[Collected data entries]
-=-=-

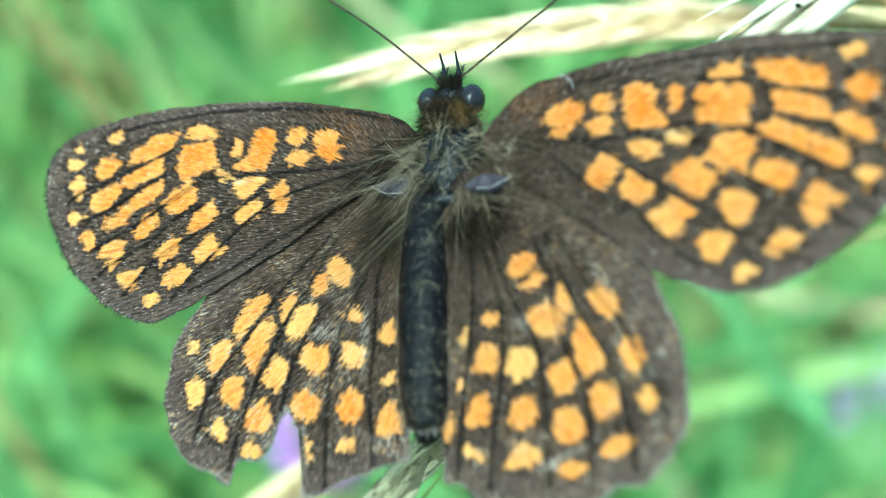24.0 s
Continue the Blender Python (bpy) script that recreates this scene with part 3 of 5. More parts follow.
LH_GILT = [(-8.9, -4.2, 1.24, 0.37, 45, 0), (-7.0, -3.8, 0.90, 0.31, 40, 0), (-4.3, -1.6, 0.91, 0.43, 45, 0), (-2.1, -3.0, 0.40, 1.05, 2, 0), (-2.0, -5.6, 0.33, 0.68, 3, 0), (-10.8, -6.7, 0.35, 0.41, 3, 0), (-7.5, -2.6, 1.14, 0.31, 40, 0)]
LH_VEINS = [[(-2.9, -1.0), (-3.5, -3.6), (-4.1, -5.5), (-4.3, -7.9), (-4.1, -10.3), (-3.8, -12.5)], [(-2.3, -1.6), (-2.8, -2.9), (-2.6, -5.4), (-2.5, -7.9), (-2.1, -10.2), (-1.8, -11.6)], [(-3.4, -1.3), (-3.7, -2.6), (-3.8, -3.8), (-4.9, -4.3), (-5.8, -6.2), (-6.1, -7.4), (-6.2, -8.4), (-6.3, -9.3)], [(-5.0, -1.4), (-5.5, -2.5), (-6.0, -3.8), (-6.8, -5.5), (-7.2, -6.9), (-7.7, -8.3), (-8.1, -10.6), (-8.2, -12.0)], [(-5.3, -1.2), (-7.0, -3.7), (-7.9, -5.2), (-8.7, -6.6), (-9.6, -8.2), (-9.9, -9.8), (-10.0, -11.0)]]
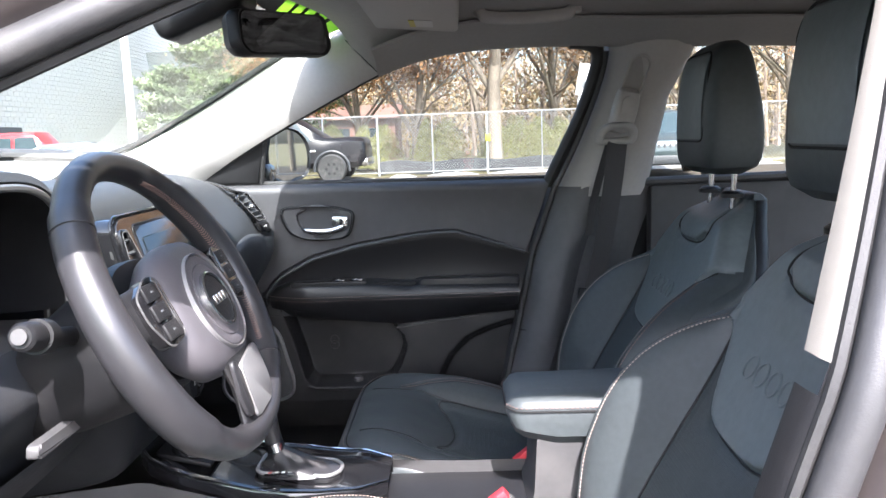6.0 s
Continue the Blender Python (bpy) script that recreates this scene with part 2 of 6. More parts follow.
def glide(x, xs, ys):
    """Smooth curve through given places, flat beyond the ends."""
    if x <= xs[0]:
        return ys[0]
    if x >= xs[-1]:
        return ys[-1]
    k = max(i for i in range(len(xs) - 1) if xs[i] <= x)
    slope = lambda i: (ys[min(i + 1, len(xs) - 1)] - ys[max(i - 1, 0)]) / (xs[min(i + 1, len(xs) - 1)] - xs[max(i - 1, 0)])
    h = xs[k + 1] - xs[k]
    t = (x - xs[k]) / h
    return (2 * t ** 3 - 3 * t * t + 1) * ys[k] + (t ** 3 - 2 * t * t + t) * h * slope(k) + (3 * t * t - 2 * t ** 3) * ys[k + 1] + (t ** 3 - t * t) * h * slope(k + 1)


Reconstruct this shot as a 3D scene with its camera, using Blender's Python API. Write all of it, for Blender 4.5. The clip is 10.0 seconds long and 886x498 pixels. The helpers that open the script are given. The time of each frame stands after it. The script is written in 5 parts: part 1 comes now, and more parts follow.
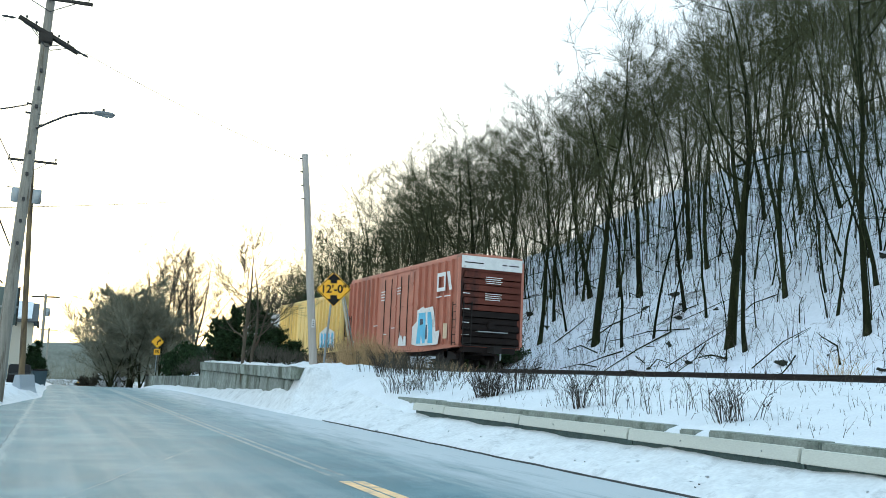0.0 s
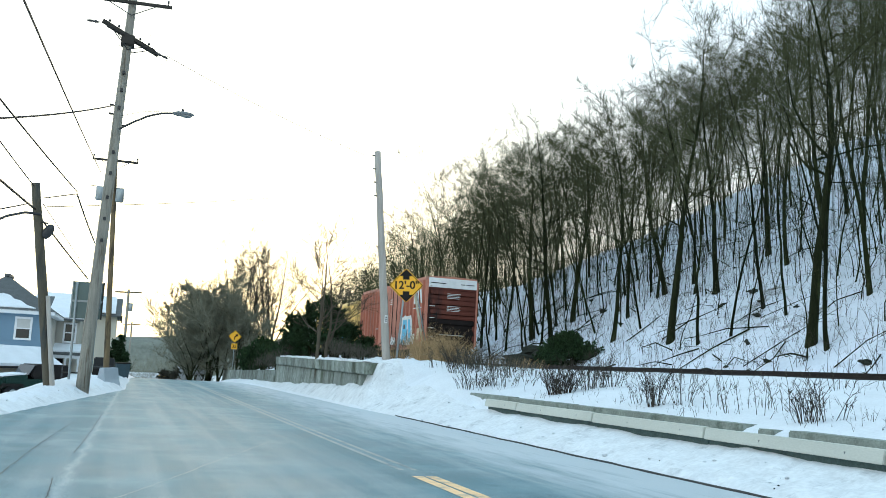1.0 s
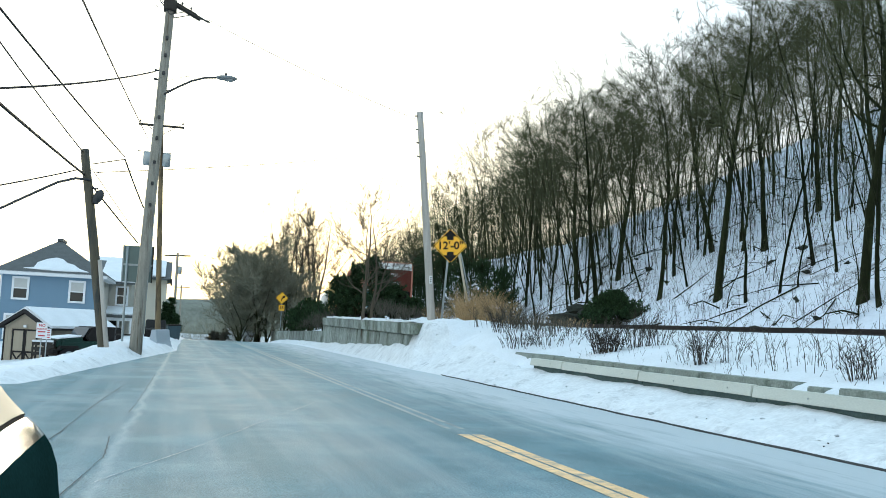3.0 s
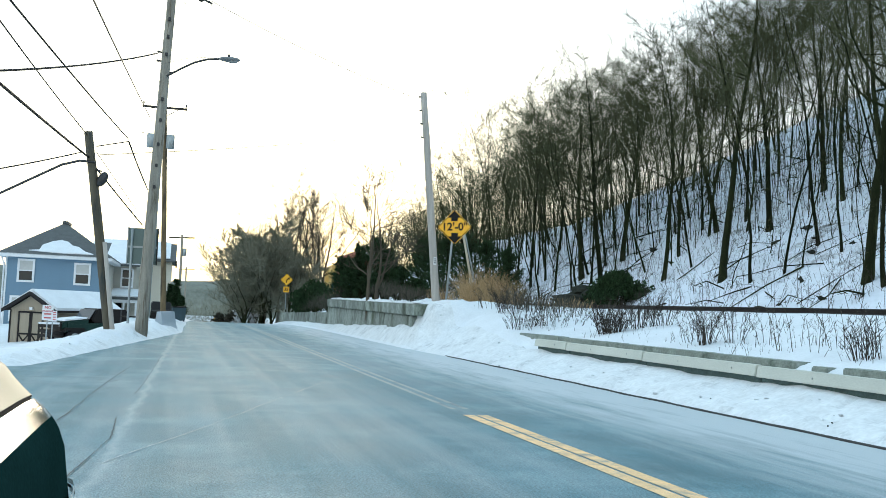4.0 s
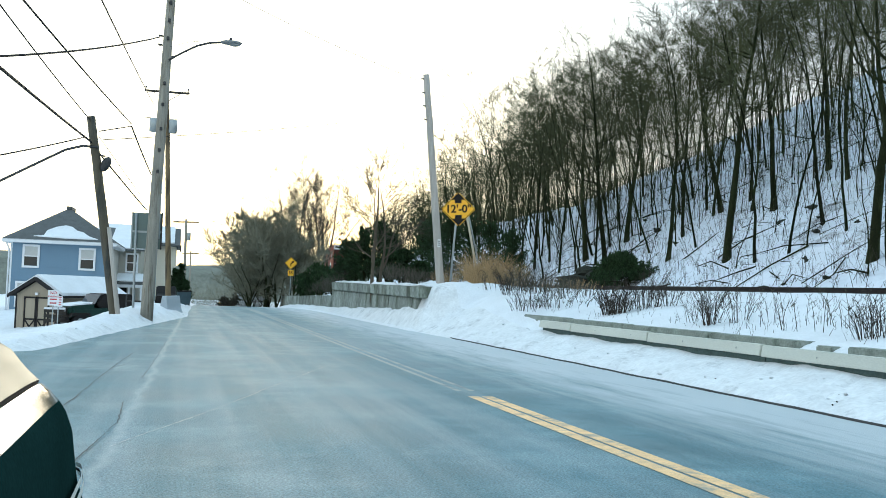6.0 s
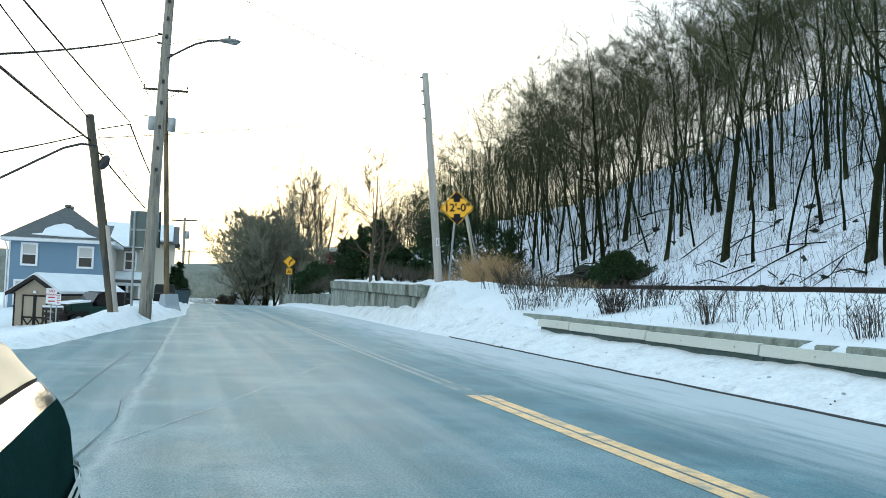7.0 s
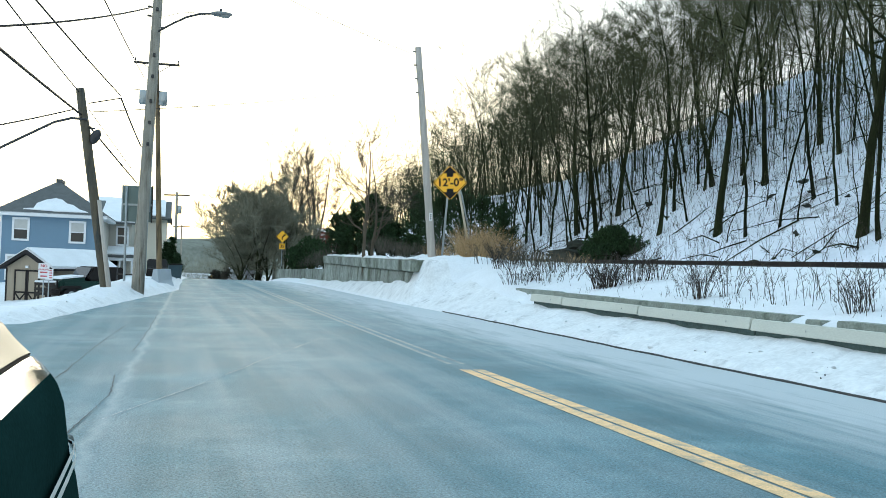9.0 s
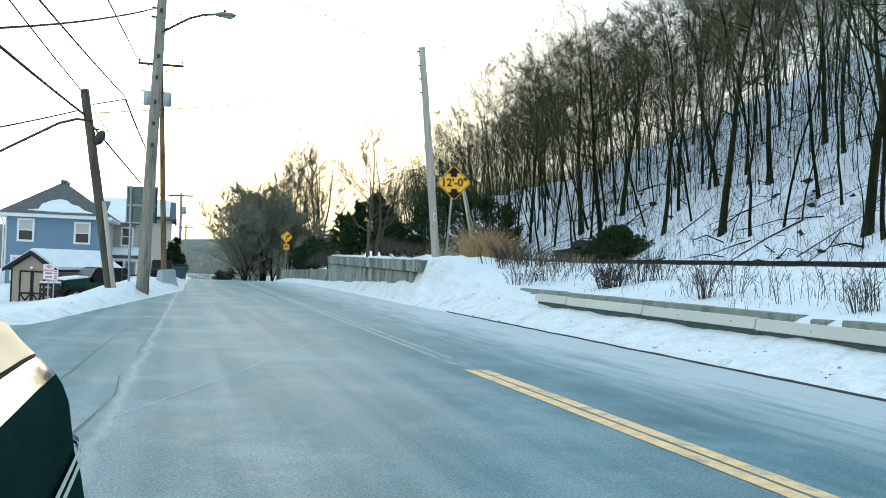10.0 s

-=-=-

WRITTEN INSTRUCTION:
Reproduce the material above in full, exactly, with no images.

FINISHED EXERCISE:
24.0 s
Continue the Blender Python (bpy) script that recreates this scene with part 3 of 5. More parts follow.
LH_GILT = [(-8.9, -4.2, 1.24, 0.37, 45, 0), (-7.0, -3.8, 0.90, 0.31, 40, 0), (-4.3, -1.6, 0.91, 0.43, 45, 0), (-2.1, -3.0, 0.40, 1.05, 2, 0), (-2.0, -5.6, 0.33, 0.68, 3, 0), (-10.8, -6.7, 0.35, 0.41, 3, 0), (-7.5, -2.6, 1.14, 0.31, 40, 0)]
LH_VEINS = [[(-2.9, -1.0), (-3.5, -3.6), (-4.1, -5.5), (-4.3, -7.9), (-4.1, -10.3), (-3.8, -12.5)], [(-2.3, -1.6), (-2.8, -2.9), (-2.6, -5.4), (-2.5, -7.9), (-2.1, -10.2), (-1.8, -11.6)], [(-3.4, -1.3), (-3.7, -2.6), (-3.8, -3.8), (-4.9, -4.3), (-5.8, -6.2), (-6.1, -7.4), (-6.2, -8.4), (-6.3, -9.3)], [(-5.0, -1.4), (-5.5, -2.5), (-6.0, -3.8), (-6.8, -5.5), (-7.2, -6.9), (-7.7, -8.3), (-8.1, -10.6), (-8.2, -12.0)], [(-5.3, -1.2), (-7.0, -3.7), (-7.9, -5.2), (-8.7, -6.6), (-9.6, -8.2), (-9.9, -9.8), (-10.0, -11.0)]]
6.0 s
Continue the Blender Python (bpy) script that recreates this scene with part 2 of 6. More parts follow.
def glide(x, xs, ys):
    """Smooth curve through given places, flat beyond the ends."""
    if x <= xs[0]:
        return ys[0]
    if x >= xs[-1]:
        return ys[-1]
    k = max(i for i in range(len(xs) - 1) if xs[i] <= x)
    slope = lambda i: (ys[min(i + 1, len(xs) - 1)] - ys[max(i - 1, 0)]) / (xs[min(i + 1, len(xs) - 1)] - xs[max(i - 1, 0)])
    h = xs[k + 1] - xs[k]
    t = (x - xs[k]) / h
    return (2 * t ** 3 - 3 * t * t + 1) * ys[k] + (t ** 3 - 2 * t * t + t) * h * slope(k) + (3 * t * t - 2 * t ** 3) * ys[k + 1] + (t ** 3 - t * t) * h * slope(k + 1)


Reconstruct this shot as a 3D scene with its camera, using Blender's Python API. Write all of it, for Blender 4.5. The clip is 10.0 seconds long and 886x498 pixels. The helpers that open the script are given. The time of each frame stands after it. The script is written in 5 parts: part 1 comes now, and more parts follow.
0.0 s
1.0 s
3.0 s
4.0 s
6.0 s
7.0 s
9.0 s
10.0 s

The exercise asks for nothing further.